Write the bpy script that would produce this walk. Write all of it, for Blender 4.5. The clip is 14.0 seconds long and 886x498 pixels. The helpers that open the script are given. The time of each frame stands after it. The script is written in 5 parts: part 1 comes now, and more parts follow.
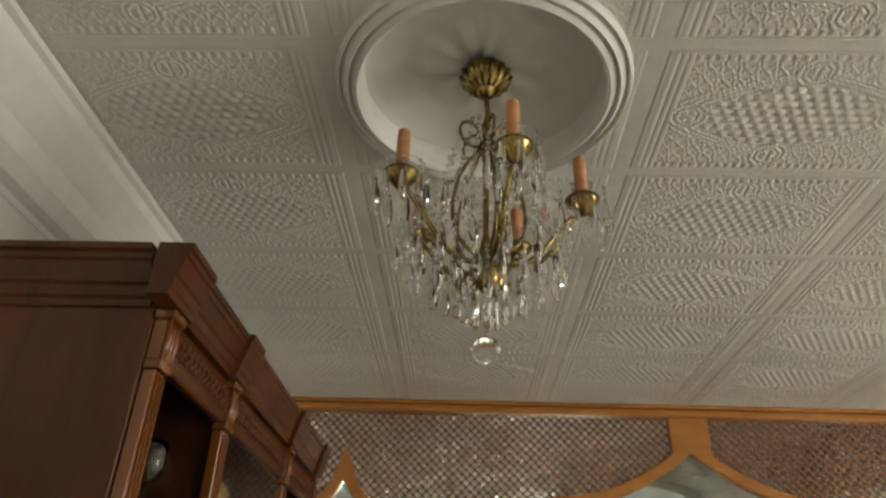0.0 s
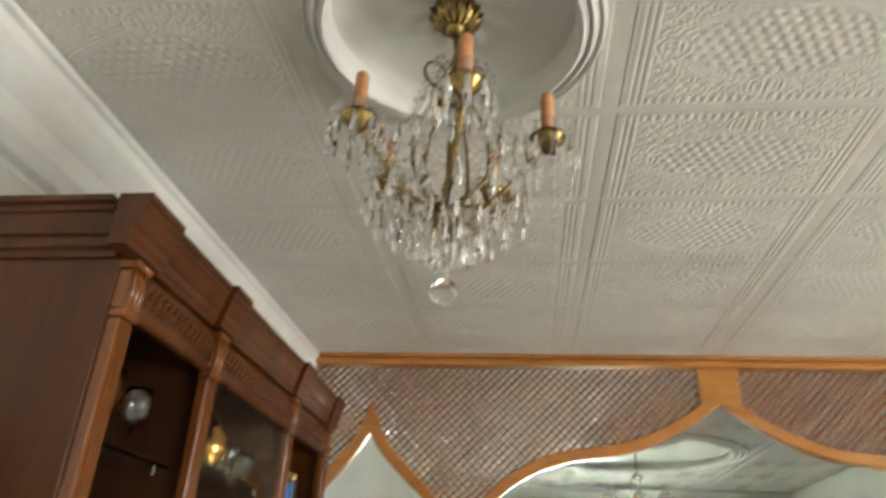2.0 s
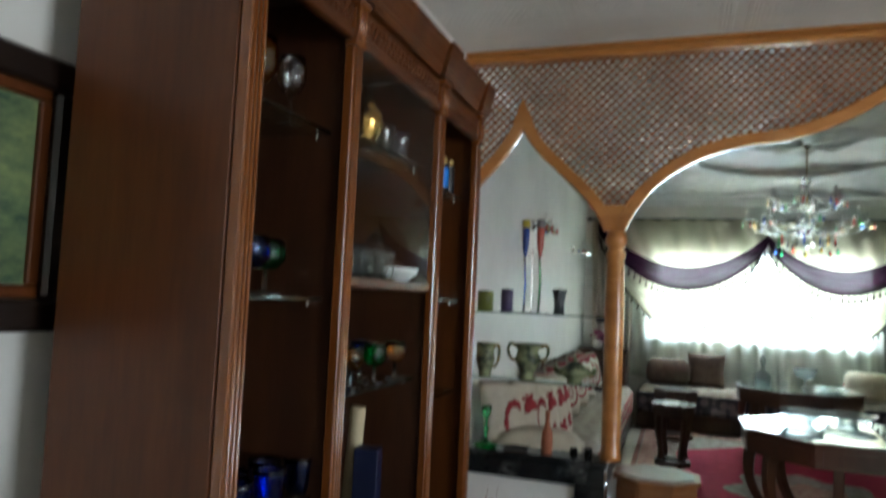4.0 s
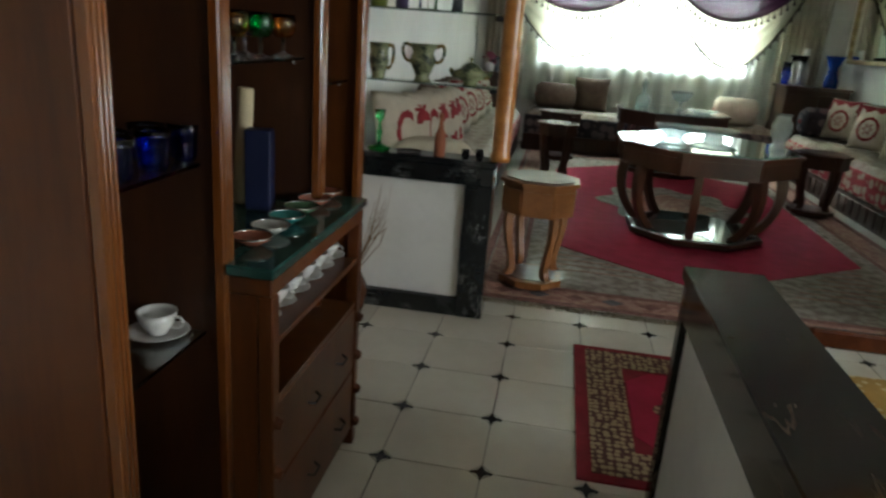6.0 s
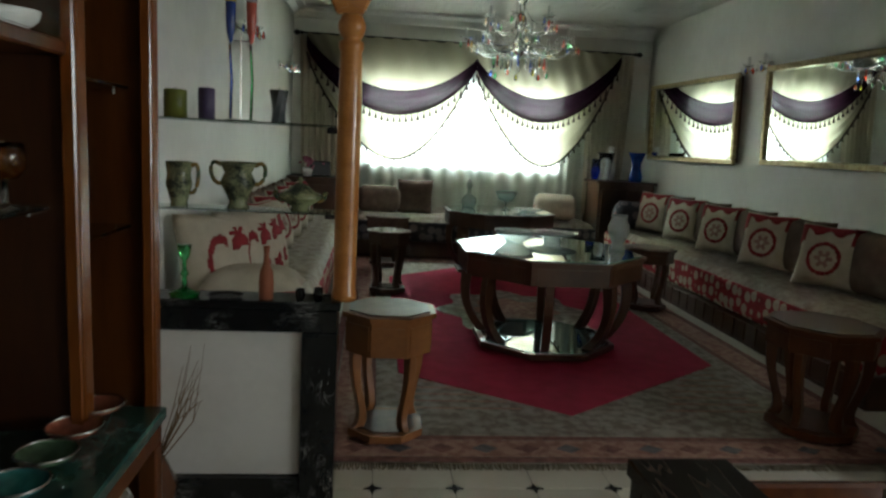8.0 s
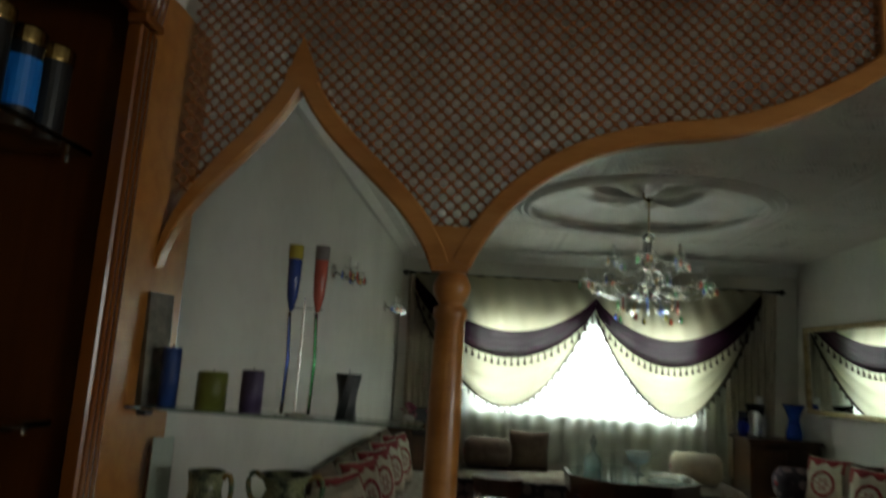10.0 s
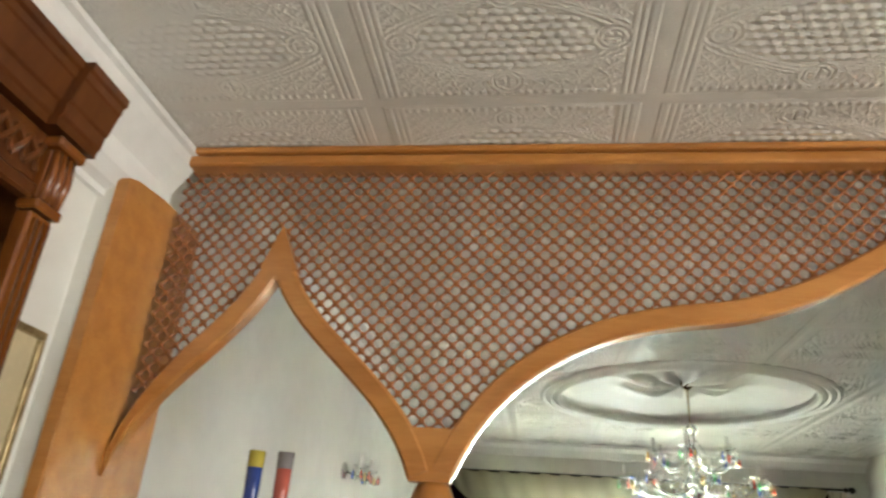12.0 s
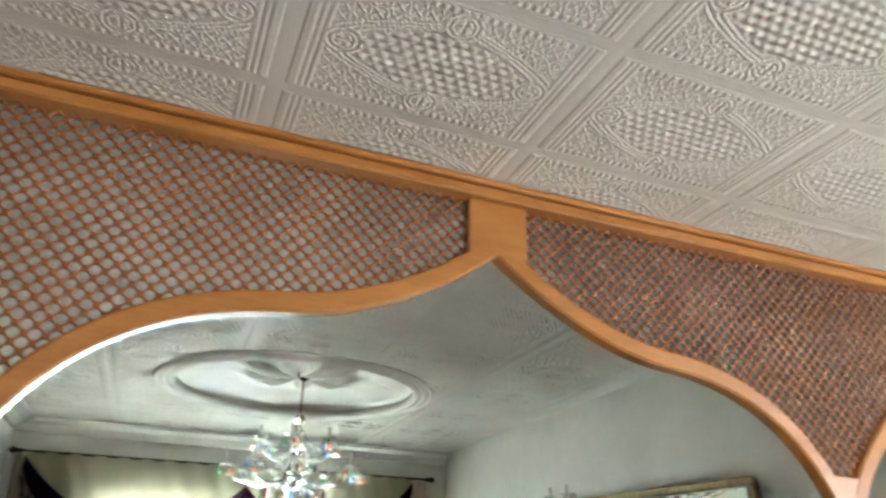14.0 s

▶ **Your instructions**: In this exercise, set down all of the data exactly, without the pictures.

▶ **Task solution**:
Write the bpy script that would produce this walk. Write all of it, for Blender 4.5. The clip is 14.0 seconds long and 886x498 pixels. The helpers that open the script are given. The time of each frame stands after it. The script is written in 5 parts: part 1 comes now, and more parts follow.
0.0 s
2.0 s
4.0 s
6.0 s
8.0 s
10.0 s
12.0 s
14.0 s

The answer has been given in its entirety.